### EXERCISE GOAL
Each entry must be given again exactly; images do not belong in the copy.

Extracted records
_ _ _ _ _ _ _

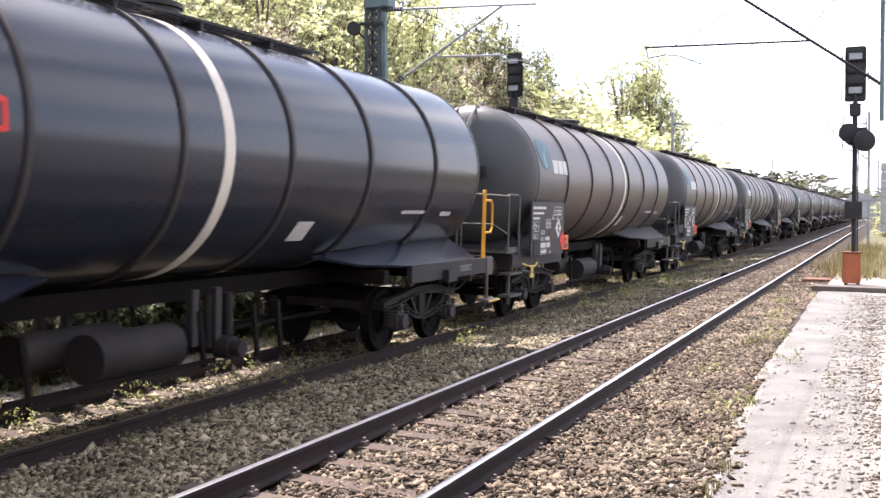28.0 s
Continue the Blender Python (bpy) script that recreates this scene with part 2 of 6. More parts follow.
M["sleeper"] = mat("sleeper_wood", (0.085, 0.062, 0.050), 0.85, 0, (0.06, 0.042, 0.034), 2.5, 40, 0.4, obj_random=0.25)
M["teal"] = mat("teal_paint", (0.0, 0.20, 0.175), 0.38, 0, (0.0, 0.16, 0.138), 1.5, 30, 0.01, 0.5, coat=0.04, spec=0.22)
# teal_light: lighter copy of teal, brightness of the sloping roof edge
M["teal_light"] = mat("teal_lit_slope", (0.06, 0.30, 0.27), 0.35, 0, (0.05, 0.25, 0.22), 1.5, 30, 0.01, 0.5, coat=0.2)
M["white"] = mat("white_paint", (0.80, 0.79, 0.77), 0.4, 0, (0.55, 0.53, 0.50), 2.2, 30, 0.01, 0.55, streak=True, spec=0.45)
M["red"] = mat("red_paint", (0.42, 0.012, 0.02), 0.4, 0, (0.3, 0.01, 0.015), 2, 30, 0.01, 0.4)
M["grey_side"] = streaked("silver_grey_paint", (0.30, 0.288, 0.28), (0.075, 0.058, 0.048), 1.7, 3.4)
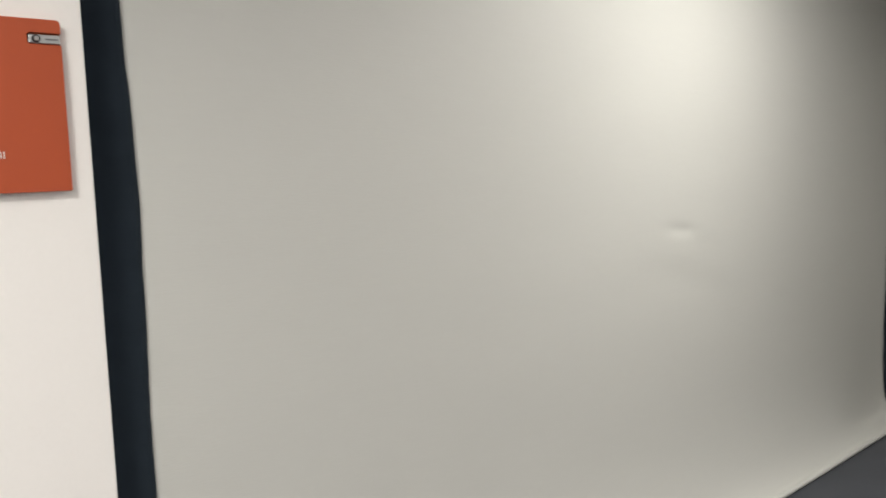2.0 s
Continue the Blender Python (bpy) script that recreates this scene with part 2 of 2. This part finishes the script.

_ _ _ _ _ _ _

### REPLY TO THE EXERCISE
28.0 s
Continue the Blender Python (bpy) script that recreates this scene with part 2 of 6. More parts follow.
M["sleeper"] = mat("sleeper_wood", (0.085, 0.062, 0.050), 0.85, 0, (0.06, 0.042, 0.034), 2.5, 40, 0.4, obj_random=0.25)
M["teal"] = mat("teal_paint", (0.0, 0.20, 0.175), 0.38, 0, (0.0, 0.16, 0.138), 1.5, 30, 0.01, 0.5, coat=0.04, spec=0.22)
# teal_light: lighter copy of teal, brightness of the sloping roof edge
M["teal_light"] = mat("teal_lit_slope", (0.06, 0.30, 0.27), 0.35, 0, (0.05, 0.25, 0.22), 1.5, 30, 0.01, 0.5, coat=0.2)
M["white"] = mat("white_paint", (0.80, 0.79, 0.77), 0.4, 0, (0.55, 0.53, 0.50), 2.2, 30, 0.01, 0.55, streak=True, spec=0.45)
M["red"] = mat("red_paint", (0.42, 0.012, 0.02), 0.4, 0, (0.3, 0.01, 0.015), 2, 30, 0.01, 0.4)
M["grey_side"] = streaked("silver_grey_paint", (0.30, 0.288, 0.28), (0.075, 0.058, 0.048), 1.7, 3.4)
2.0 s
Continue the Blender Python (bpy) script that recreates this scene with part 2 of 2. This part finishes the script.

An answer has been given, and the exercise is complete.